> **Exercise objective**
Transcribe the listing verbatim. Do not carry over any pictures.

> **Information provided**
※ ※ ※
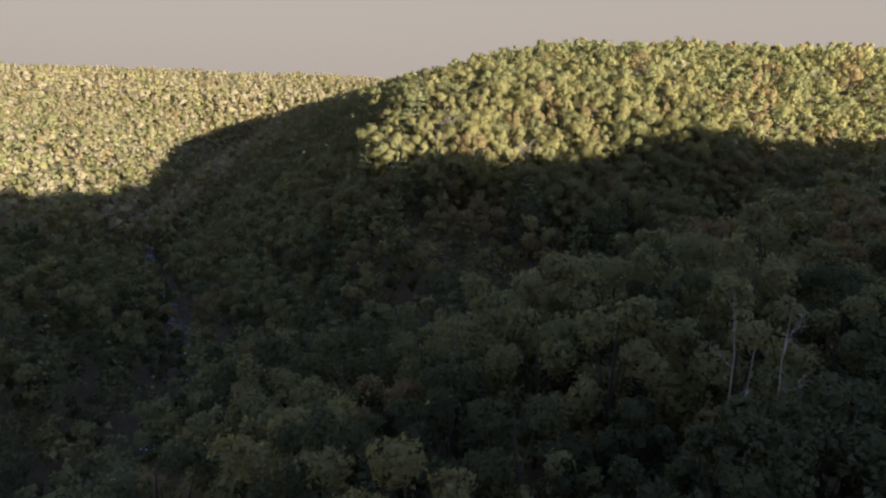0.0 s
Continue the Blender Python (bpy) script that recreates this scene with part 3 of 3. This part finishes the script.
def in_sight(x, y):
    """The stretch of the plan that the flight looks over."""
    return (x > -0.72 * (y + 5) - 12) & ((x < 0.72 * (y + 5) + 12) | (x < 0.98 * (y - 60) + 25))


p = open_spots(np.concatenate([scatter(-112, 190, 20, 152, 6.4, 5), scatter(-112, 190, 152, 372, 6.9, 25)]))
for x, y, r in [(64, 266, 4.0), (114, 254, 3.7), (92, 258, 3.0), (26, 121, 2.5)]:
    p = p[np.hypot(p[:, 0] - x, p[:, 1] - y) > r]
keep = in_mid(p[:, 0], p[:, 1]) & ~in_hero(p[:, 0], p[:, 1]) & ~in_spur(p[:, 0], p[:, 1]) & clear_of_creek(p[:, 0], p[:, 1], 3.6)
seen = in_sight(p[:, 0], p[:, 1])
close = p[:, 1] < 152
keep &= ~((p[:, 1] < 31) & (p[:, 0] > -24) & (p[:, 0] < 50))
# the dark third deepens the slope's shade through leaf colour
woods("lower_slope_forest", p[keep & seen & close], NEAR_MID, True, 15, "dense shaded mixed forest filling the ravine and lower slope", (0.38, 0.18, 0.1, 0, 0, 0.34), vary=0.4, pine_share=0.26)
woods("hillside_forest", p[keep & seen & ~close], MID, True, 6, "dense mixed autumn forest covering the hill", (0.56, 0.36, 0.08))
woods("ravine_forest", p[keep & ~seen], FAR, False, 16, "mixed autumn forest on the sides of the ravine")

p = scatter(-620, -112, 60, 640, 6.4, 7)
bearing = np.degrees(np.arctan2(-p[:, 0], p[:, 1] + 5))
keep = (bearing < 38) & clear_of_creek(p[:, 0], p[:, 1], 3.6)
# the large tan share paints some haze into this bank's leaf colour
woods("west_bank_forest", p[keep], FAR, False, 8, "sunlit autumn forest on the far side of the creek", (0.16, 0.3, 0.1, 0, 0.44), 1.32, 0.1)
p = np.concatenate([scatter(-700, 0, 644, 1090, 9.6, 9)])
bearing = np.degrees(np.arctan2(-p[:, 0], p[:, 1] + 5))
keep = (bearing < 37) & (bearing > 0.5) & clear_of_creek(p[:, 0], p[:, 1], 6)
# more tan still: haze over the far woods is put into their colour
woods("distant_forest", p[keep], FAR, False, 10, "distant autumn forest across the valley, haze tinted into its leaf colour", (0.12, 0.22, 0.08, 0, 0.58), 1.62, 0.1)
p = np.concatenate([scatter(-60, 330, 372, 450, 8.0, 11), scatter(-112, -60, 372, 450, 8.0, 20), scatter(-112, 60, 450, 640, 11.0, 21)])
p = p[clear_of_creek(p[:, 0], p[:, 1], 3.6)]
p = np.concatenate([p, scatter(190, 380, 190, 372, 8.0, 12)])
woods("plateau_forest", p, FAR, False, 12, "autumn forest on the top of the hill", (0.52, 0.34, 0.14))
p = np.concatenate([scatter(-40, 520, -150, -80, 7.0, 13), scatter(-100, 200, -80, 6, 8.6, 27)])
p = p[clear_of_creek(p[:, 0], p[:, 1], 6)]
woods("ridge_forest", p, RIDGE, False, 14, "autumn forest on the ridge that shades the gorge")
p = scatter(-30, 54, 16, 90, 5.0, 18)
# mostly the dark leaf, so shade below the crowns is coloured in
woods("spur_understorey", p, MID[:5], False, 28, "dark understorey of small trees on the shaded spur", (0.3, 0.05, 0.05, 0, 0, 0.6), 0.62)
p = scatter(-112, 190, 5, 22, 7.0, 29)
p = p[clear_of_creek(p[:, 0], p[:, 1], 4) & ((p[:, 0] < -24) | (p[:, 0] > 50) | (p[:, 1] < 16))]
# a third dark leaf here too, shade carried by the base colour
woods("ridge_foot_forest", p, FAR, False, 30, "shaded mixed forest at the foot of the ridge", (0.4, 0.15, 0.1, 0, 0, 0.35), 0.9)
p = scatter(-36, 90, 148, 240, 4.6, 17)
for x, y, r in CLEARINGS:
    p = p[np.hypot(p[:, 0] - x, p[:, 1] - y) > r]
woods("understorey", p, MID[:5], False, 19, "understorey of saplings and small trees below the crowns", (0.55, 0.3, 0.15), 0.7)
※ ※ ※
> **Answer in full**
0.0 s
Continue the Blender Python (bpy) script that recreates this scene with part 3 of 3. This part finishes the script.
def in_sight(x, y):
    """The stretch of the plan that the flight looks over."""
    return (x > -0.72 * (y + 5) - 12) & ((x < 0.72 * (y + 5) + 12) | (x < 0.98 * (y - 60) + 25))


p = open_spots(np.concatenate([scatter(-112, 190, 20, 152, 6.4, 5), scatter(-112, 190, 152, 372, 6.9, 25)]))
for x, y, r in [(64, 266, 4.0), (114, 254, 3.7), (92, 258, 3.0), (26, 121, 2.5)]:
    p = p[np.hypot(p[:, 0] - x, p[:, 1] - y) > r]
keep = in_mid(p[:, 0], p[:, 1]) & ~in_hero(p[:, 0], p[:, 1]) & ~in_spur(p[:, 0], p[:, 1]) & clear_of_creek(p[:, 0], p[:, 1], 3.6)
seen = in_sight(p[:, 0], p[:, 1])
close = p[:, 1] < 152
keep &= ~((p[:, 1] < 31) & (p[:, 0] > -24) & (p[:, 0] < 50))
# the dark third deepens the slope's shade through leaf colour
woods("lower_slope_forest", p[keep & seen & close], NEAR_MID, True, 15, "dense shaded mixed forest filling the ravine and lower slope", (0.38, 0.18, 0.1, 0, 0, 0.34), vary=0.4, pine_share=0.26)
woods("hillside_forest", p[keep & seen & ~close], MID, True, 6, "dense mixed autumn forest covering the hill", (0.56, 0.36, 0.08))
woods("ravine_forest", p[keep & ~seen], FAR, False, 16, "mixed autumn forest on the sides of the ravine")

p = scatter(-620, -112, 60, 640, 6.4, 7)
bearing = np.degrees(np.arctan2(-p[:, 0], p[:, 1] + 5))
keep = (bearing < 38) & clear_of_creek(p[:, 0], p[:, 1], 3.6)
# the large tan share paints some haze into this bank's leaf colour
woods("west_bank_forest", p[keep], FAR, False, 8, "sunlit autumn forest on the far side of the creek", (0.16, 0.3, 0.1, 0, 0.44), 1.32, 0.1)
p = np.concatenate([scatter(-700, 0, 644, 1090, 9.6, 9)])
bearing = np.degrees(np.arctan2(-p[:, 0], p[:, 1] + 5))
keep = (bearing < 37) & (bearing > 0.5) & clear_of_creek(p[:, 0], p[:, 1], 6)
# more tan still: haze over the far woods is put into their colour
woods("distant_forest", p[keep], FAR, False, 10, "distant autumn forest across the valley, haze tinted into its leaf colour", (0.12, 0.22, 0.08, 0, 0.58), 1.62, 0.1)
p = np.concatenate([scatter(-60, 330, 372, 450, 8.0, 11), scatter(-112, -60, 372, 450, 8.0, 20), scatter(-112, 60, 450, 640, 11.0, 21)])
p = p[clear_of_creek(p[:, 0], p[:, 1], 3.6)]
p = np.concatenate([p, scatter(190, 380, 190, 372, 8.0, 12)])
woods("plateau_forest", p, FAR, False, 12, "autumn forest on the top of the hill", (0.52, 0.34, 0.14))
p = np.concatenate([scatter(-40, 520, -150, -80, 7.0, 13), scatter(-100, 200, -80, 6, 8.6, 27)])
p = p[clear_of_creek(p[:, 0], p[:, 1], 6)]
woods("ridge_forest", p, RIDGE, False, 14, "autumn forest on the ridge that shades the gorge")
p = scatter(-30, 54, 16, 90, 5.0, 18)
# mostly the dark leaf, so shade below the crowns is coloured in
woods("spur_understorey", p, MID[:5], False, 28, "dark understorey of small trees on the shaded spur", (0.3, 0.05, 0.05, 0, 0, 0.6), 0.62)
p = scatter(-112, 190, 5, 22, 7.0, 29)
p = p[clear_of_creek(p[:, 0], p[:, 1], 4) & ((p[:, 0] < -24) | (p[:, 0] > 50) | (p[:, 1] < 16))]
# a third dark leaf here too, shade carried by the base colour
woods("ridge_foot_forest", p, FAR, False, 30, "shaded mixed forest at the foot of the ridge", (0.4, 0.15, 0.1, 0, 0, 0.35), 0.9)
p = scatter(-36, 90, 148, 240, 4.6, 17)
for x, y, r in CLEARINGS:
    p = p[np.hypot(p[:, 0] - x, p[:, 1] - y) > r]
woods("understorey", p, MID[:5], False, 19, "understorey of saplings and small trees below the crowns", (0.55, 0.3, 0.15), 0.7)